Andere Kamerleden toonden zich bezorgd om de gezondheid van mensen die dicht bij industrie wonen, maar wezen ook op het „vestigingsklimaat”, oftewel de mogelijkheid dat bedrijven buiten Nederland verdergaan. Dat geldt met name voor Mona Keijzer (BBB), die zei: „werk is ook in het belang van omwonenden.”
„Het beeld wordt geschetst dat ik alleen maar onderzoeken doe, maar daar wil ik toch iets tegenover zetten”, reageerde Heijnen op de kritiek. „De afgelopen twee jaar is veel gebeurd om stappen te zetten.” Ze noemde onder meer een versterking van het stelsel van toezicht en handhaving, en het herzien van Europese regels. De vele onderzoeksopzetten in de agenda zijn volgens haar ook terecht: „goed beleid begint met goed onderzoek”.

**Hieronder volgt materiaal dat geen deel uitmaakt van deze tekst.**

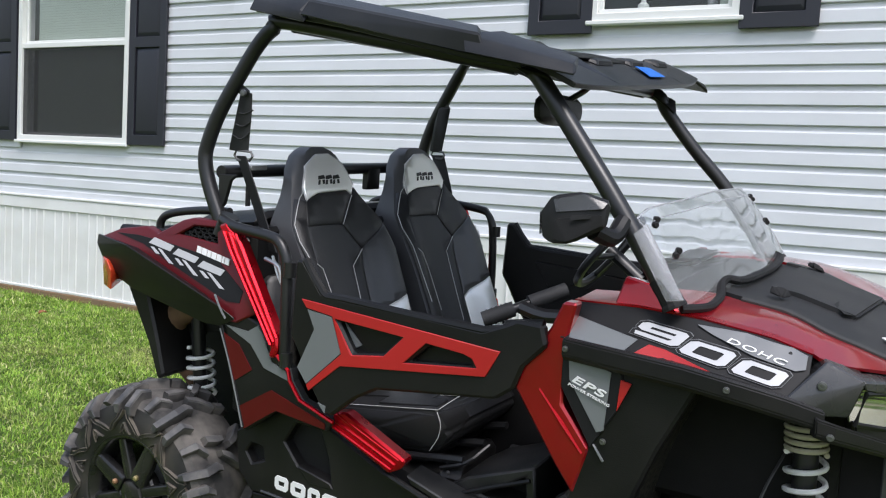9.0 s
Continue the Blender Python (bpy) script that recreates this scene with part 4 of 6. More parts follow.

De Kamerleden waren niet overtuigd. „De staatssecretaris zit er al tweeënhalf jaar”, zei Bamenga. „Als we dan een uitstelagenda krijgen, vind ik dat we kritisch mogen zijn.” Kostić waardeert de inspanning van Heijnen, maar „we merken er nog niks van”. Gabriëls vindt dat de discussie niet gaat over of het kabinet genoeg doet, hij wil vooral de punten uit de actieagenda concreet maken. „Er is niemand die de actieagenda bejubelt.” Hij hoopt dat de staatssecretaris openstaat voor voorstellen uit de Kamer daartoe, iets wat zij toezegt.